Compromise may clear way for accord on intel overhaul

WASHINGTON – Two powerful congressional chairmen, one who had opposed legislation to revamp the nation’s intelligence agencies, endorsed a compromise Monday and moved a bill endorsed by President Bush closer to approval.
House Armed Services chairman Duncan Hunter, R-Calif., and Senate Armed Services chairman John Warner, R-Va., announced that they would vote for the bill to implement the Sept. 11 commission’s terror-fighting recommendations.
Now that they have Hunter’s support, GOP leaders plan to call House Republicans to a meeting this morning to discuss the compromise, the first step toward bringing legislation to the House floor for a vote.
The Senate expects to bring up the bill on Wednesday if the House acts today.
The House had refused to vote on the bill because of opposition by Hunter and another committee chairman, and it was in serious trouble when the House adjourned for the Thanksgiving holiday. Its defeat by a Republican-controlled Congress would have been a major embarrassment for Bush.
Hunter now supports it because House-Senate negotiators added language to ensure Defense officials would have priority in battlefield areas over the nation’s spy satellites and other intelligence equipment.
The California congressman had worried that a new national intelligence director, a position the legislation would create to coordinate spy agencies, would have been able to insert himself into the chain of command from the president to the combatant commanders.

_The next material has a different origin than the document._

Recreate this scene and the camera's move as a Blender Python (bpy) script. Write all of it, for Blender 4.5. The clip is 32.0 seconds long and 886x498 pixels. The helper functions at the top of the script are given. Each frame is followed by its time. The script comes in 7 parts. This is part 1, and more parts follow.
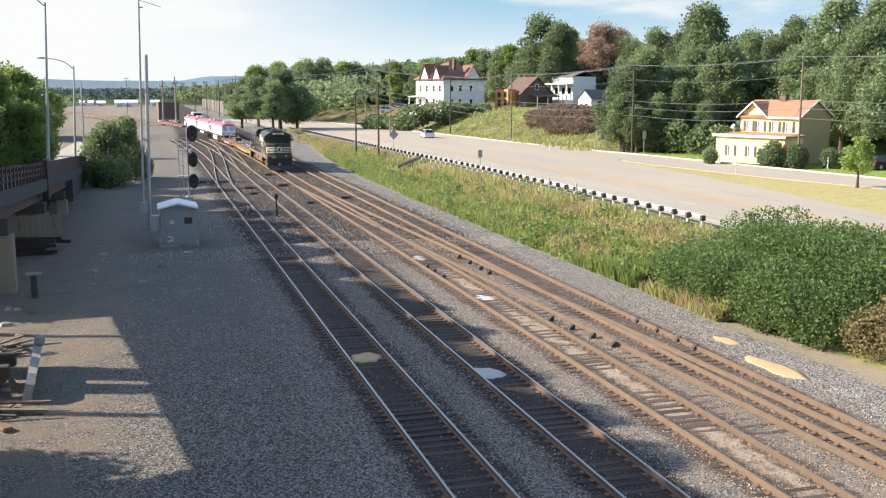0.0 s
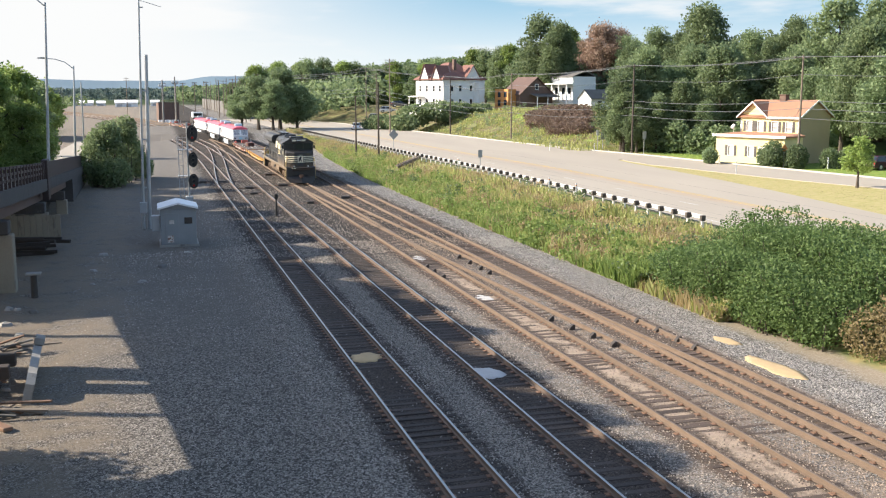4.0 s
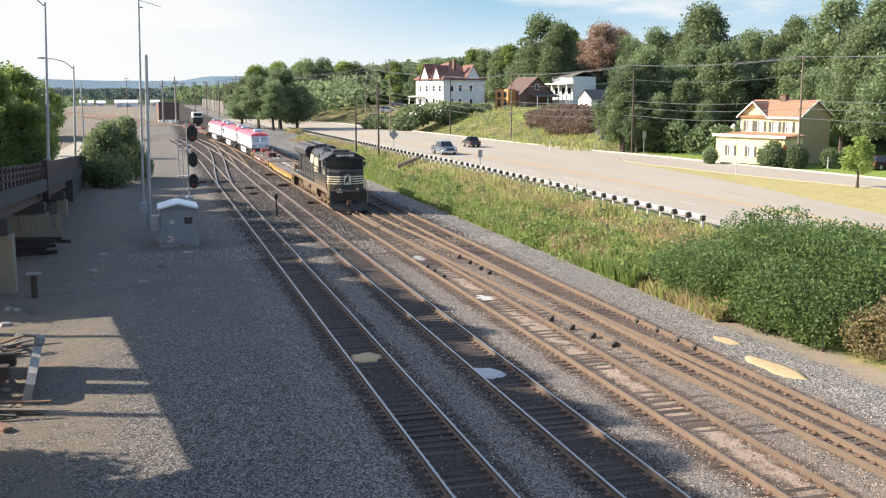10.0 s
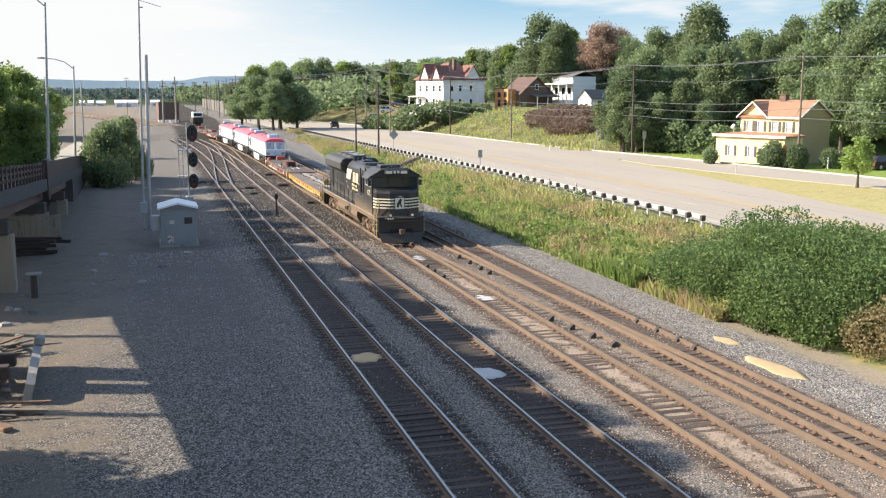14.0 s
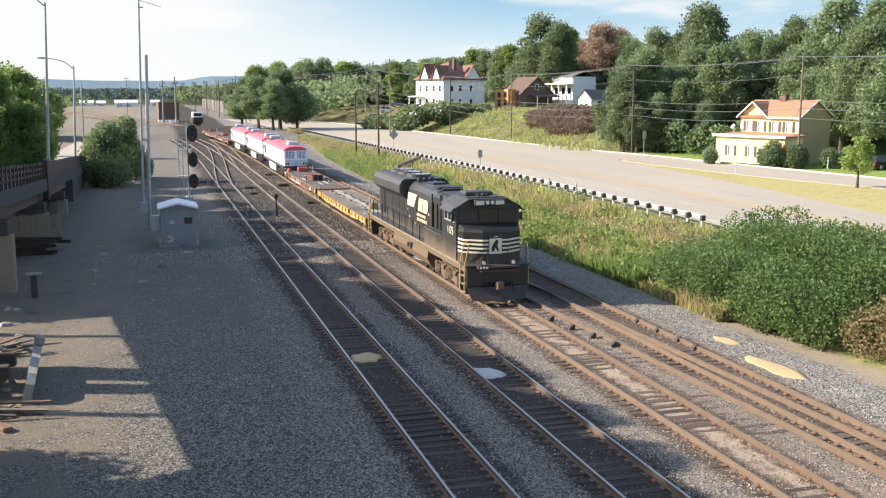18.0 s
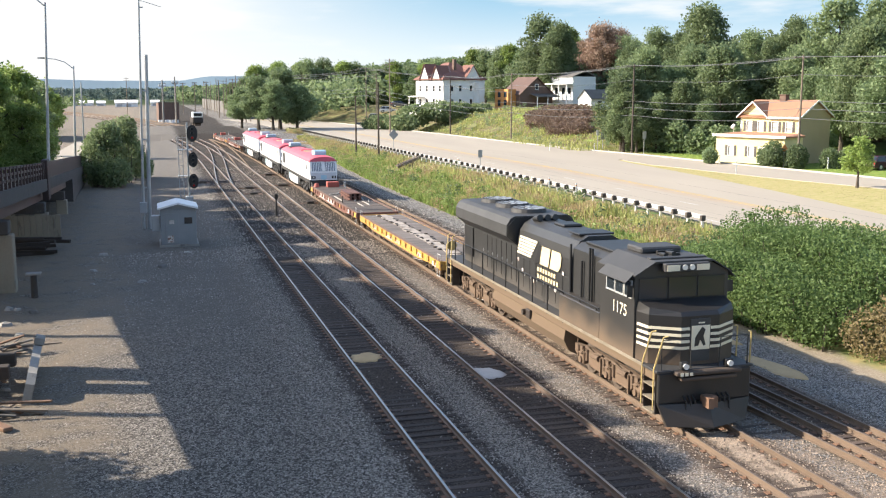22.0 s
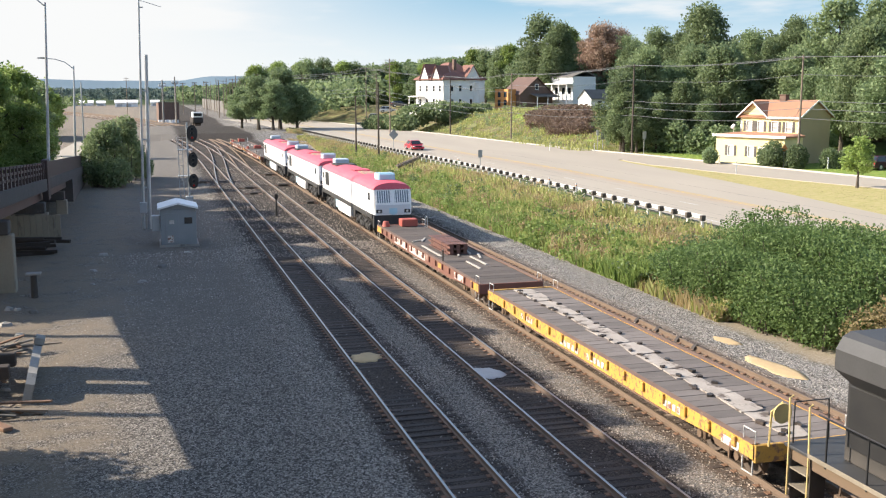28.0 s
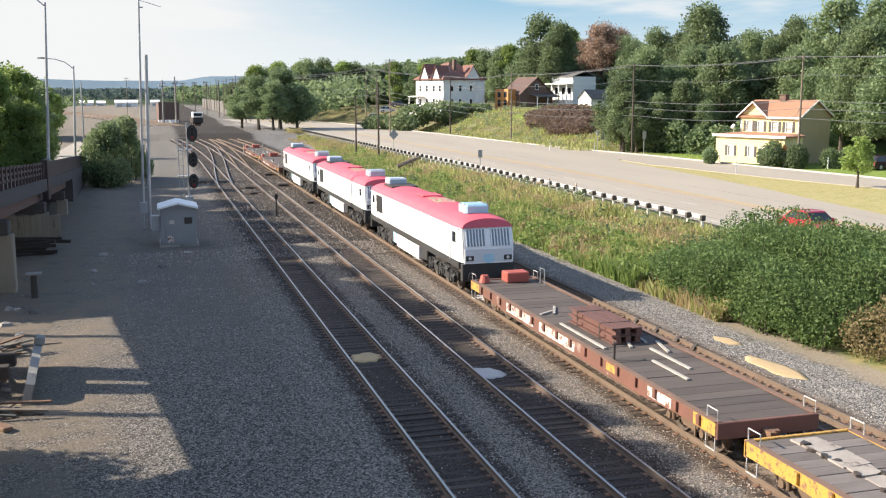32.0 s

Now “if there is a question as to whether a combatant commander in Iraq has access to an intelligence aircraft, if he needs it in a battle or another agency has access to that aircraft, it’s very clear now that he has access to that aircraft,” Hunter said.
Unlike Hunter, Warner has been silent through most of the negotiations but said he came forward with his support so Senate Republicans would have no question about where he stands. “They look to the two of us for a degree of leadership” as Armed Services chairmen, said Warner, pointing to Hunter. “And we’ve I think shown it, if I may say.”
House Speaker Dennis Hastert, R-Ill., refused to bring the bill up before Thanksgiving because of the opposition from Hunter and House Judiciary chairman James Sensenbrenner, R-Wis.
Sensenbrenner still will oppose the bill in Tuesday’s GOP meeting because it does not deal with such issues as illegal immigration and asylum changes.
Bush praised the compromise Monday in a letter to Congress and asked Congress again to pass it.